Now how best to create a new working-class — or Muslim today — consciousness? Simple: take over the institutions in which ideas/ideologies — rather than “material conditions” — are primary. Or, alternatively, only by “becoming the State” — not by violently seizing the state (as in a revolution) — could the consciousness of the working class — or Muslims today — be changed in the ways middle-class Leftists wanted it to change.
Thus Leftists have conquered many institutions of the UK and America and therefore created, just as Gramsci wanted, a Leftist ‘hegemony’ (even if they have indeed “lost the economic war”). They have taken over large parts of the following: the legal system, the universities, councils, the charities, the BBC, the press, various churches, the police and so on.
Take the important example of the ‘rights’ industry.
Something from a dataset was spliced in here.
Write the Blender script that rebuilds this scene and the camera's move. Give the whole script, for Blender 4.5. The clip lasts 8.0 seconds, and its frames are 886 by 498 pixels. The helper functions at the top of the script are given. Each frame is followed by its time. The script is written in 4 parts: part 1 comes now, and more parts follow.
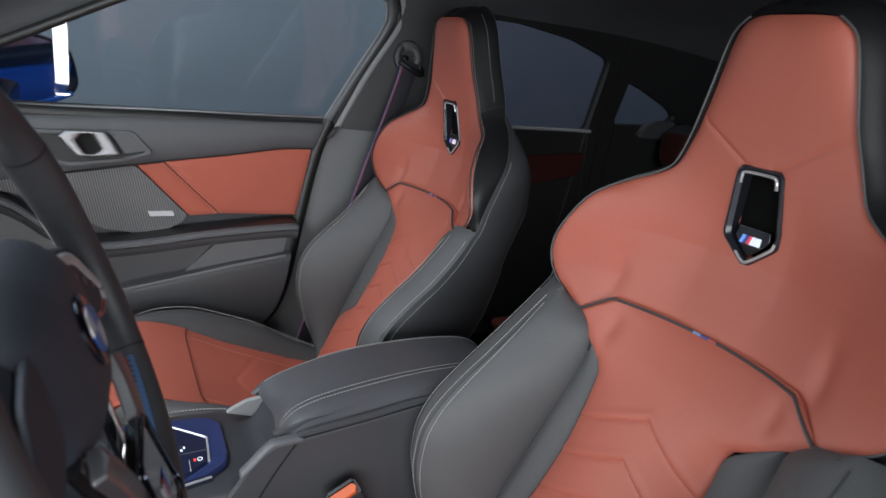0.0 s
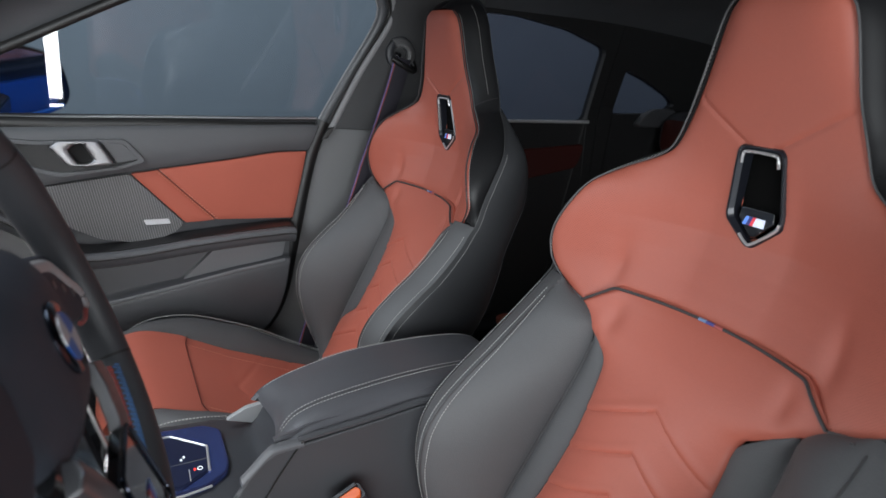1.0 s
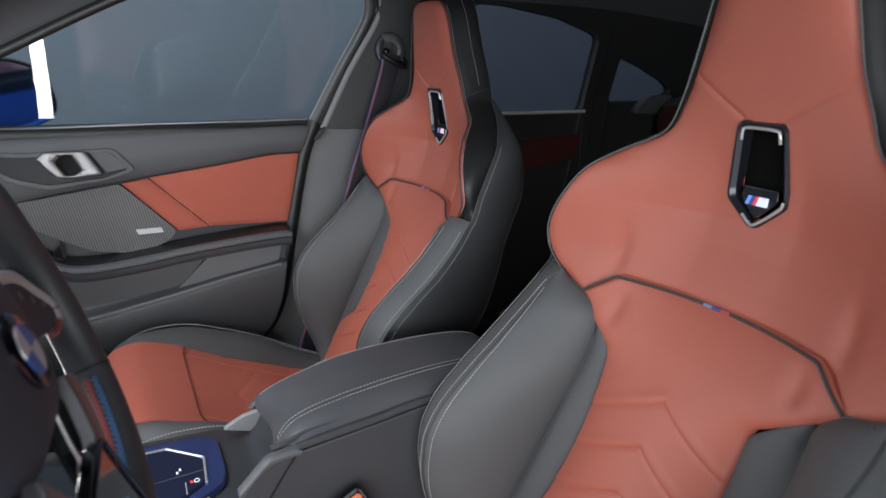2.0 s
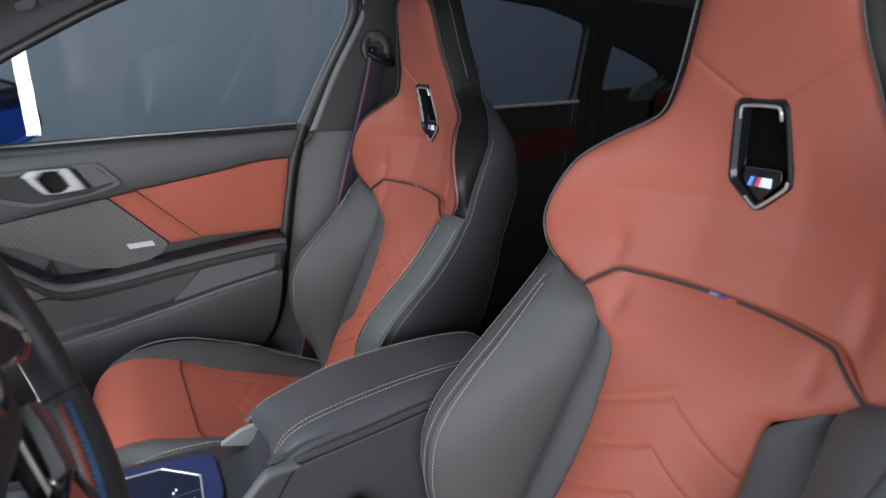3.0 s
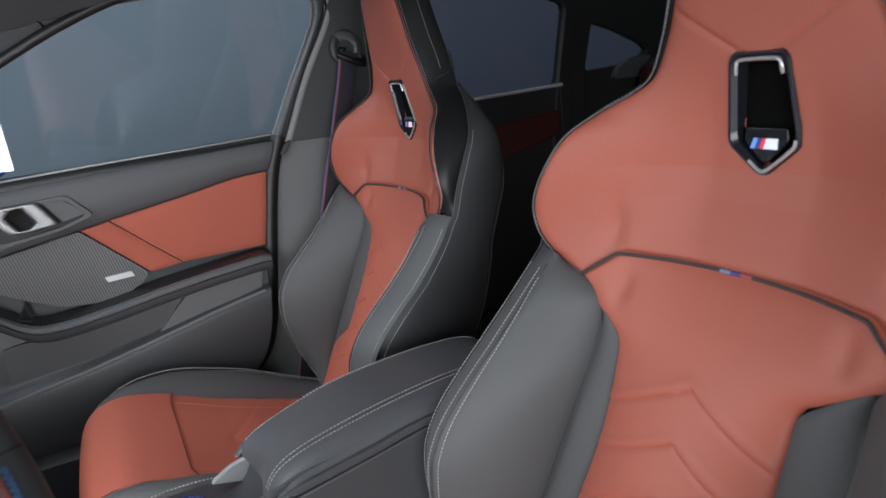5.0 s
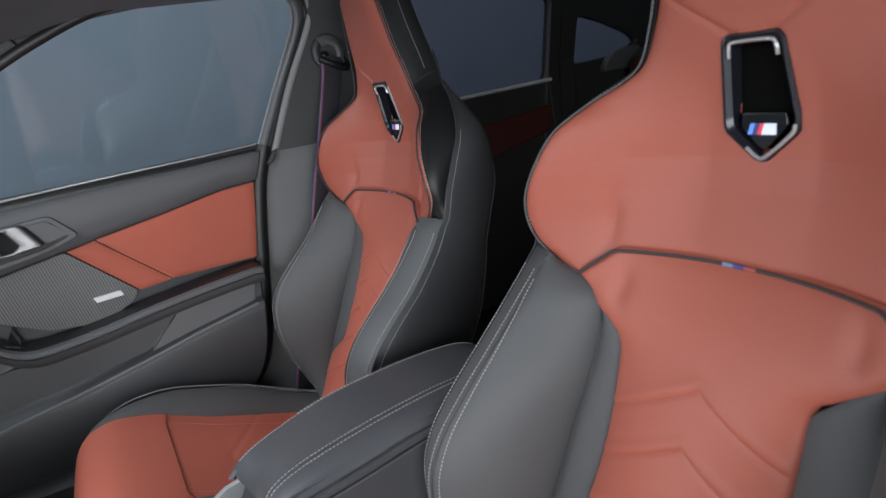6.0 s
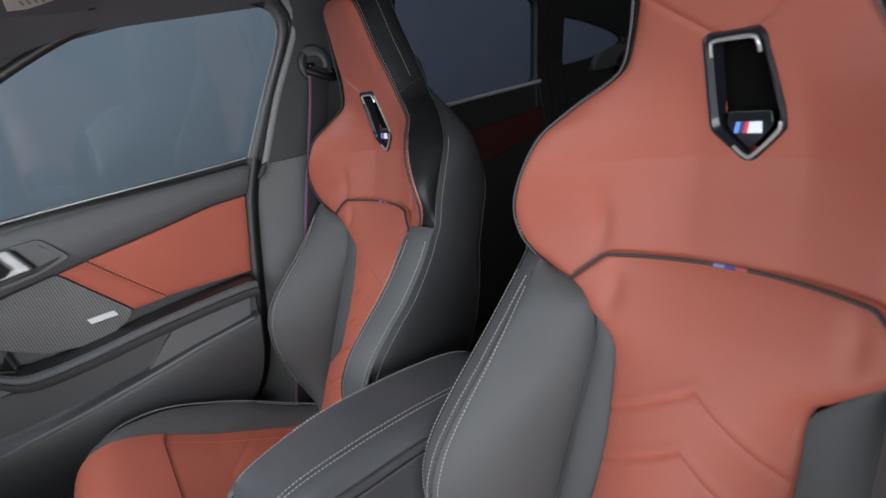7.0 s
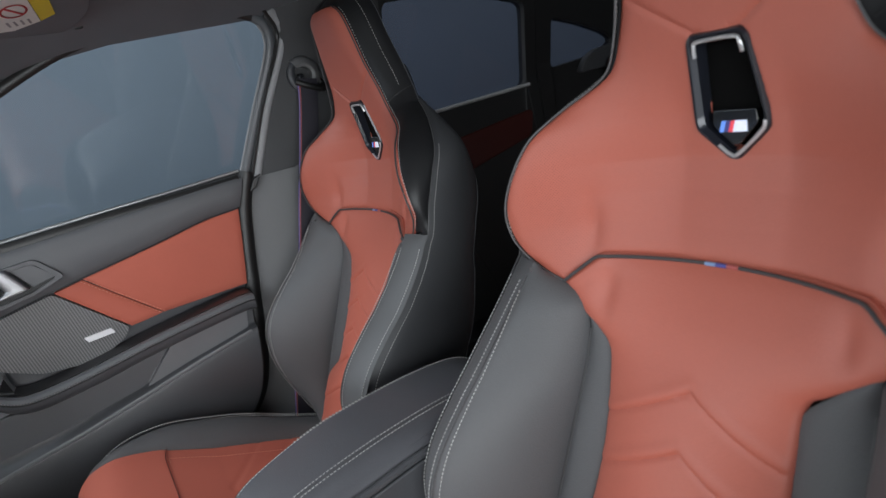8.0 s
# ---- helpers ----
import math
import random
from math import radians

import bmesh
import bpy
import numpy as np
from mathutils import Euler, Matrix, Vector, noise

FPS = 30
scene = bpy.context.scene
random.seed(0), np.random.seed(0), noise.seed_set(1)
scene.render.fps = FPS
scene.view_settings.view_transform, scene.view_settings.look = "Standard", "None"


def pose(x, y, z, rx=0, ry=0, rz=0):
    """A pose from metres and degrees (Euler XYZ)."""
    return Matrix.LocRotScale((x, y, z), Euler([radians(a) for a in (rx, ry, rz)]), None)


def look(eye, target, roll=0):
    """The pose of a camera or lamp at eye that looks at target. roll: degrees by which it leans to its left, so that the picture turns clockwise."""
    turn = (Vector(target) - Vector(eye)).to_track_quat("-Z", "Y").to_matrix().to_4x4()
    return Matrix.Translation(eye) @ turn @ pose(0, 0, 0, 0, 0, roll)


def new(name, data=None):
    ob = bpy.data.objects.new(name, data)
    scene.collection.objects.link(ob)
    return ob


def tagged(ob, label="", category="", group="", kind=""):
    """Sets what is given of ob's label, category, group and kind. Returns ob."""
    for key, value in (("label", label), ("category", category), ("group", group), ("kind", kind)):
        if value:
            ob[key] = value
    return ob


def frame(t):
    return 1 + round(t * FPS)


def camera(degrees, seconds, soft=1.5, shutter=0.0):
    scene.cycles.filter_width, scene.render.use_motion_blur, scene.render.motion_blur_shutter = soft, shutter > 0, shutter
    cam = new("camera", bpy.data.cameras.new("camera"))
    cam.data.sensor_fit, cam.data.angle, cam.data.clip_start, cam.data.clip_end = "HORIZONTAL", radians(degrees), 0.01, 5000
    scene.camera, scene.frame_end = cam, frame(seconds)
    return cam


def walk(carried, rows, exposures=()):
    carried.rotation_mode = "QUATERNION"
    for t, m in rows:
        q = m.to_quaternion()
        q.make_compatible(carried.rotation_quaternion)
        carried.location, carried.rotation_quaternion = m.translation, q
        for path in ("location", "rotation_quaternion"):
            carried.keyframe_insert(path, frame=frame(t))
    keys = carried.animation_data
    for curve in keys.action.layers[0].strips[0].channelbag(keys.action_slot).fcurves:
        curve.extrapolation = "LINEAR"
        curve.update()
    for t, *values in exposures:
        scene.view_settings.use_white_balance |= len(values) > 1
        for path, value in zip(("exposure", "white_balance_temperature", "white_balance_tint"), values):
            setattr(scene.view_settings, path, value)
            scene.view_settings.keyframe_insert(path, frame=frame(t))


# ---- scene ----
# The car's own axes: x to the rear, y to the passenger's side, z up from the studio floor.
cam = camera(67.45, 8.0)
cam.data.dof.use_dof = True
cam.data.dof.focus_distance = 1.0
cam.data.dof.aperture_fstop = 6.5
walk(cam, [
    (0.0, look((-0.6198, -0.8366, 1.1335), (-0.1692, 0.0150, 0.8657), 6.82)),
    (0.5, look((-0.6115, -0.8316, 1.1286), (-0.1645, 0.0220, 0.8610), 5.69)),
    (1.0, look((-0.6009, -0.8269, 1.1232), (-0.1576, 0.0284, 0.8550), 4.42)),
    (1.5, look((-0.5899, -0.8200, 1.1167), (-0.1497, 0.0367, 0.8480), 3.20)),
    (3.0, look((-0.5550, -0.7914, 1.1038), (-0.1212, 0.0680, 0.8332), -1.11)),
    (3.5, look((-0.5446, -0.7810, 1.0995), (-0.1119, 0.0788, 0.8285), -2.48)),
    (4.0, look((-0.5339, -0.7708, 1.0949), (-0.1014, 0.0890, 0.8235), -3.98)),
    (4.5, look((-0.5223, -0.7592, 1.0903), (-0.0904, 0.1009, 0.8189), -5.36)),
    (6.0, look((-0.4885, -0.7265, 1.0815), (-0.0551, 0.1339, 0.8134), -9.44)),
    (6.5, look((-0.4805, -0.7230, 1.0821), (-0.0468, 0.1362, 0.8106), -10.75)),
    (7.0, look((-0.4741, -0.7242, 1.0841), (-0.0385, 0.1367, 0.8211), -11.64)),
    (7.5, look((-0.4716, -0.7247, 1.0857), (-0.0314, 0.1346, 0.8255), -12.77)),
    (8.0, look((-0.4713, -0.7282, 1.0869), (-0.0295, 0.1311, 0.8292), -13.53)),
])

# ---- light ----
world = bpy.data.worlds.new("studio_air")
world.use_nodes = True
world.node_tree.nodes["Background"].inputs[0].default_value = (0.55, 0.65, 0.8, 1)
world.node_tree.nodes["Background"].inputs[1].default_value = 0.03
scene.world = world


def softbox(name, eye, target, w, h, watts, colour=(1, 1, 1)):
    lamp = bpy.data.lights.new(name, "AREA")
    lamp.shape, lamp.size, lamp.size_y = "RECTANGLE", w, h
    lamp.energy, lamp.color = watts, colour
    ob = new(name, lamp)
    ob.matrix_world = look(eye, target)
    return ob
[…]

These members of the Leftist Establishment (or hegemony) fight only for the ‘rights’ of the Islamists, terrorists and Leftists who they see as being against the ‘capitalist state’. Fighting for the rights of these people will further ‘radicalize’ the situation in the America and UK.
UK’s Liberty, for instance, doesn’t fight for rights across the board. (Did Shami Chakrabarti defend the former leader of the EDL, Tommy Robinson, whose parents had their doors knocked down by the police on more than one occasion?) Leftist lawyers too are only concerned with the rights and freedoms of those Islamists and chosen minorities who will help them further their own political causes.
So this is not, then, about justice or the innocence of Muslim defendants (who often have a mountain of evidence against them). It’s primarily about cultural Marxism from the top; as well as the continuing Leftist Long March through those remaining institutions which are not, as yet, completely under their control.